The good thing for Oregon is, thanks to the Phil Knight-Nike cash, they can afford to pour the money into their program, other schools in similar geographic positions do not have the funds to equal this push. Note Oregon more than doubling the Washington State recruiting budget in men's sports.
There we see, even with location issues, it all comes back to money. The scary thing is, with more money comes more ability to go hard in location. Oregon is spending over $800,000 on recruiting men's sports, Auburn a school that pulls in more cash and is blessed with a better location than the Ducks pumps over $1,100,000 into the same category.

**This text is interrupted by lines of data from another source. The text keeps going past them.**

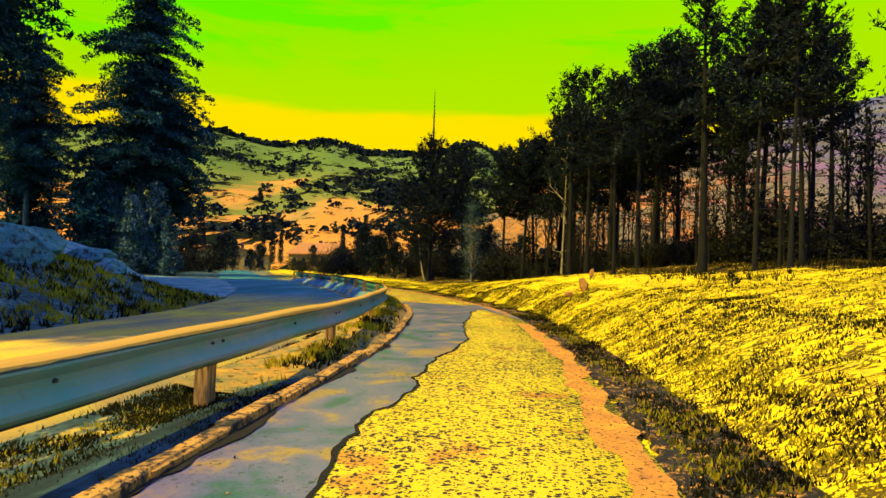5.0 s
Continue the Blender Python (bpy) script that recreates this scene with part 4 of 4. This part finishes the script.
def plant_bushes():
    dice = random.Random(13)
    kinds = [bush(301), bush(302, 1.5, 1.5), bush(303, 1.1, 2.0), bush(304, 1.3, 1.2)]
    for b in kinds:
        tagged(b, "black tangled bush with small dark leaves under the trees", "bush", "bushes behind the field")
    spots = []
    for k in range(105):
        f = dice.random()
        spots.append((-10 + 24 * f + dice.uniform(-1.2, 1.2), 68 - 27 * f + dice.uniform(-1, 5), dice.uniform(0.65, 1.25)))
    for k in range(26):
        y = dice.uniform(98, 132)
        spots.append((-0.36 * y - 2 + dice.uniform(-24, 6), y, dice.uniform(0.8, 1.8)))
    for k in range(34):
        spots.append((dice.uniform(-32, -2), dice.uniform(80, 102), dice.uniform(1.0, 2.2)))
    for k in range(16):
        spots.append((dice.uniform(-46, -24), dice.uniform(88, 112), dice.uniform(1.3, 2.4)))
    for k in range(16):
        y = dice.uniform(62, 96)
        spots.append((float(centre(y)) - dice.uniform(11, 24), y, dice.uniform(0.5, 1.0)))
    for k in range(22):
        spots.append((dice.uniform(-3.5, 7), dice.uniform(50.5, 57), dice.uniform(0.7, 1.25)))
    for k in range(34):
        y = dice.uniform(92, 128)
        spots.append((-0.5 * y - dice.uniform(-12, 14), y, dice.uniform(0.8, 1.7)))
    for k in range(14):
        spots.append((dice.uniform(10, 18), dice.uniform(22, 42), dice.uniform(0.8, 1.3)))
    for k in range(80):
        f = dice.random()
        spots.append((2.5 + 11 * f + dice.uniform(-0.5, 2.0), 45.0 - 20 * f + dice.uniform(-0.5, 5), dice.uniform(0.4, 0.75)))
    for k in range(46):
        spots.append((dice.uniform(5.5, 17), dice.uniform(36, 47), dice.uniform(0.8, 1.35)))
    for k, (x, y, s) in enumerate(spots):
        if abs(float(offset(x, y))) < 3.4 or -8.5 < float(offset(x, y)) < 0:
            continue
        if k < 4:
            put(kinds[k], x, y, s, dice.uniform(0, 6))
        else:
            again(kinds[k % 4], x, y, s, dice.uniform(0, 6))


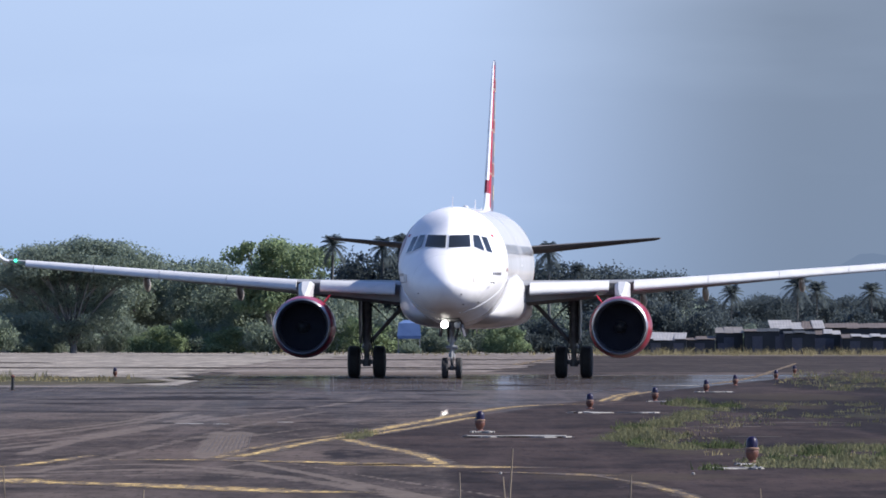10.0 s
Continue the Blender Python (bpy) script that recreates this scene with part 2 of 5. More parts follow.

Money matters, it matters more now than it ever has. Sold out stadiums swells the coffers. Wins boost donations. Great television contracts give you plenty of room to play fast and loose with your finances. Location adds to this because it makes it easier to cast a wide net for the players you need to power the football machine. When you get cash flowing in and a prime location you get the ability to make a juggernaut.
Being a behemoth in the college football world is not ensured by the presence of cash and proximity to recruits. Your athletic directors and coaches are the keystones in that process but having two pieces of the holy trinity of success puts you in a position to not only be good but maintain a program operating at a high level.
Check your school's finances with the resources available. See where you stand. Get a realistic view of your cash situation because while history gives you a little extra to sell kids the truth is whatever your program has got now is what is going to seal your fate in the college football world of today.